begin

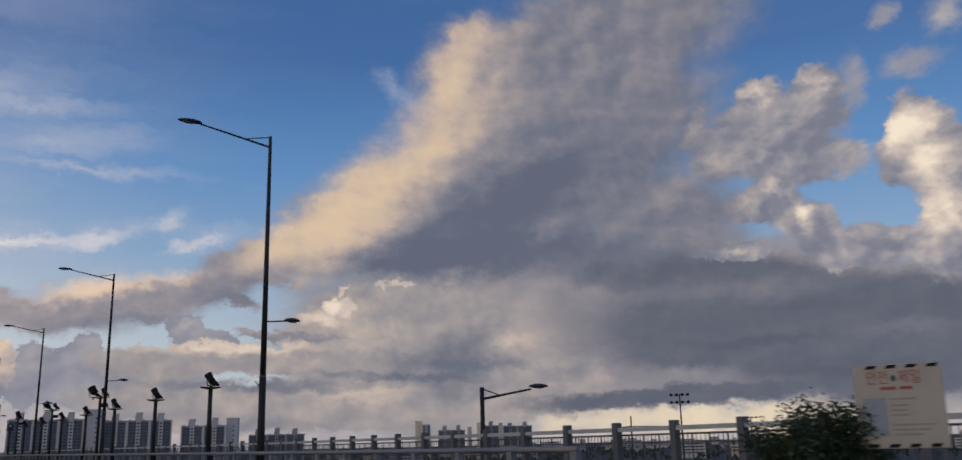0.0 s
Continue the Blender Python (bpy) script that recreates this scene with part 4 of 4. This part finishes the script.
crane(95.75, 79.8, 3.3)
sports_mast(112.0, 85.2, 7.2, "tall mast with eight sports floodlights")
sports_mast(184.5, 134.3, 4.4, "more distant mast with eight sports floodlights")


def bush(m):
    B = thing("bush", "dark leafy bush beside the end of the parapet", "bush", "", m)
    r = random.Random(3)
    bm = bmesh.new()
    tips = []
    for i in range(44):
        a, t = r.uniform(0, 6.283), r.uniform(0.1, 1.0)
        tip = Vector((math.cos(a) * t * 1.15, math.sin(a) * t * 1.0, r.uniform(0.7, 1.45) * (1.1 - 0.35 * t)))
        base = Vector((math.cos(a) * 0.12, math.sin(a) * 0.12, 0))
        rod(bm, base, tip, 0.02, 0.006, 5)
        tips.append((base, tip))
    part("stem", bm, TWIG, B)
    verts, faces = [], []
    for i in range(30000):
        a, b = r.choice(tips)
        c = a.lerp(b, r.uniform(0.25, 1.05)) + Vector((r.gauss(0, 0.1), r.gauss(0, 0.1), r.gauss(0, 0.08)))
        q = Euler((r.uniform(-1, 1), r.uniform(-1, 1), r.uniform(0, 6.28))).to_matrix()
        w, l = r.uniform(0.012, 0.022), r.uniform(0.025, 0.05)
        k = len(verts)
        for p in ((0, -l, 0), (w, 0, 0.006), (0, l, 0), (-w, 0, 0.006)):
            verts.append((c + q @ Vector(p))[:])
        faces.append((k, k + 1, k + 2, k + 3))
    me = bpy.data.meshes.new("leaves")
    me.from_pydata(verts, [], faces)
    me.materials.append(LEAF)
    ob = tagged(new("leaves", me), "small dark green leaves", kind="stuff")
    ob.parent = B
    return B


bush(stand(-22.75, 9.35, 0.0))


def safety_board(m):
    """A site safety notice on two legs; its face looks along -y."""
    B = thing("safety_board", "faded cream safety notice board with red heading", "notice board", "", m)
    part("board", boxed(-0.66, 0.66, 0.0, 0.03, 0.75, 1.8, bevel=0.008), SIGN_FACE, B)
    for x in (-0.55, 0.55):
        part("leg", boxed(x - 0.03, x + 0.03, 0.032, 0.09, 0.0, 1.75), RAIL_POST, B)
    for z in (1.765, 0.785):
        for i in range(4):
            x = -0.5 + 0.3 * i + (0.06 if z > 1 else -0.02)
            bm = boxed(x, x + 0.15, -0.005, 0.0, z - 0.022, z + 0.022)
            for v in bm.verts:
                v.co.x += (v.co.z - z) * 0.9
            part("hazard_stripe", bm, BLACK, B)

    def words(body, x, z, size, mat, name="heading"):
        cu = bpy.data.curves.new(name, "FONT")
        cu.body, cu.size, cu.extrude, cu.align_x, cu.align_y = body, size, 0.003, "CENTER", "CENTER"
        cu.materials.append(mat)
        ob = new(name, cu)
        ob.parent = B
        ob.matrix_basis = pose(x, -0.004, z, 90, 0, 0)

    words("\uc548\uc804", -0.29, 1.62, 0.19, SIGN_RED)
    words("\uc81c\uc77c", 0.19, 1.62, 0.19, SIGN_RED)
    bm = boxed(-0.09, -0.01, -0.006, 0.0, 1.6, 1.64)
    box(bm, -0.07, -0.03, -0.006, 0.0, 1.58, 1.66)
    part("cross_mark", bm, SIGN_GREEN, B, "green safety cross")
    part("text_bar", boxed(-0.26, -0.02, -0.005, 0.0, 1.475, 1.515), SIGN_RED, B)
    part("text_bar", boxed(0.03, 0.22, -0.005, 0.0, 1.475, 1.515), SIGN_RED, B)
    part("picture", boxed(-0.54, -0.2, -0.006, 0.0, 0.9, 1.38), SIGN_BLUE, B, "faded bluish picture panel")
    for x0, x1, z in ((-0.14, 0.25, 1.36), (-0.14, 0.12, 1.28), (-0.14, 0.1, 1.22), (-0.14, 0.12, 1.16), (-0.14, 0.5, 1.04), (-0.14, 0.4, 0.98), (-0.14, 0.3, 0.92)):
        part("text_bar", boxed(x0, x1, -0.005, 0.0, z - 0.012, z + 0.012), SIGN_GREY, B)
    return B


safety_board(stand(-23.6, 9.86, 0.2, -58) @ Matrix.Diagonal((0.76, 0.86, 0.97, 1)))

end

Everything from the first line to the line with "distant mast with" must be repeated exactly, and nothing else. Leave the pictures out.

* Result for this exercise:
0.0 s
Continue the Blender Python (bpy) script that recreates this scene with part 4 of 4. This part finishes the script.
crane(95.75, 79.8, 3.3)
sports_mast(112.0, 85.2, 7.2, "tall mast with eight sports floodlights")
sports_mast(184.5, 134.3, 4.4, "more distant mast with eight sports floodlights")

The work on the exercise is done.